25 August 2014

Review: The Purge: Anarchy

(Dir: James DeMonaco, 2014)

As if by magic the real issue with last year's The Purge is immediately dissolved in The Purge: Anarchy. Okay, not magic, but someone involved with the production was paying attention. These pair of films are grounded in a sci-fi concept that's ever so eerily plausible whilst gleefully ticking the high-concept box labelled "why has no-one thought of this before?".  So to waste this concept - once a year all crime is legal for a twelve hour period to allow citizens to purge themselves - on a bland home invasion story really misses the scope of what could be achieved. The Purge: Anarchy recognises this, shoots for better, and gets halfway there.


This time round we get to experience the streets during an annual purge. This is what our cruel sense of curiosity wants to see. There's the couple whose car breaks down at the worst possible time; the mother and daughter forced to flee onto the streets; the lone man with a very defined purging purpose. Sure it's another survival piece, but one on a grander canvas with all manner of ghouls living out their sick and twisted fantasies as this group desperately band together. The situations they walk into are inevitably rife with the cliché but that's never stopped something being an entertaining watch. Frank Grillo's lone man on a mission, armed to the teeth with more than just his sombre purposefulness, is far more intriguing than the rest of the cast combined. Why? Because he carries a no-nonsense man-of-action essence about him with a certain underlying cool. In an alternate story he could've made an awesome avenging angel taking down the worst purging perpetrators (perhaps in the vein of The Punisher's Frank Castle).

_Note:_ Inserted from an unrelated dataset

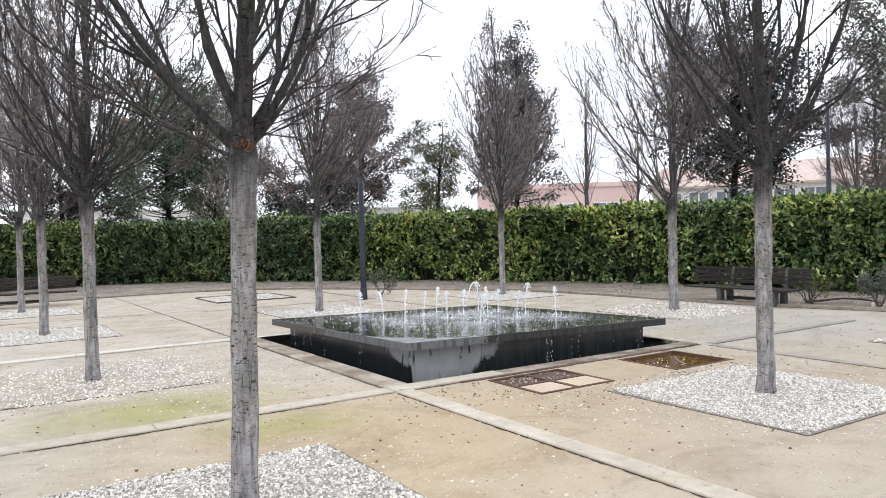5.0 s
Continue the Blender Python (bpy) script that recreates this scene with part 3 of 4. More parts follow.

Without being remotely revelatory this core story is entertaining and is more of the ilk of what this idea deserves. But it unnecessarily loses it's way when determined to bring the classism and heavy-handed societal issues back into focus. Absolutely there's something interesting about the juggernaut with a man and a giant gun in the back and the mystery as to why it's on the streets. But shift to how the rich want to purge and how that affects our protagonists and it feels like the awkward shoehorning of ideas into the film. Couple that with fleeting hints of the resistance fighters who want to see an end to the purging (surely this is setting-up for a third film?) and some of this feels like a different film. Of course an over-arching idea like this deserves exploration, but in this world of creepy face-masks and over-the-top ideas of how people might approach killing, a different tact would've worked. So the overall concept is improving and we're getting more of what we want, but there's still a way to to go make it something special. This will do for now.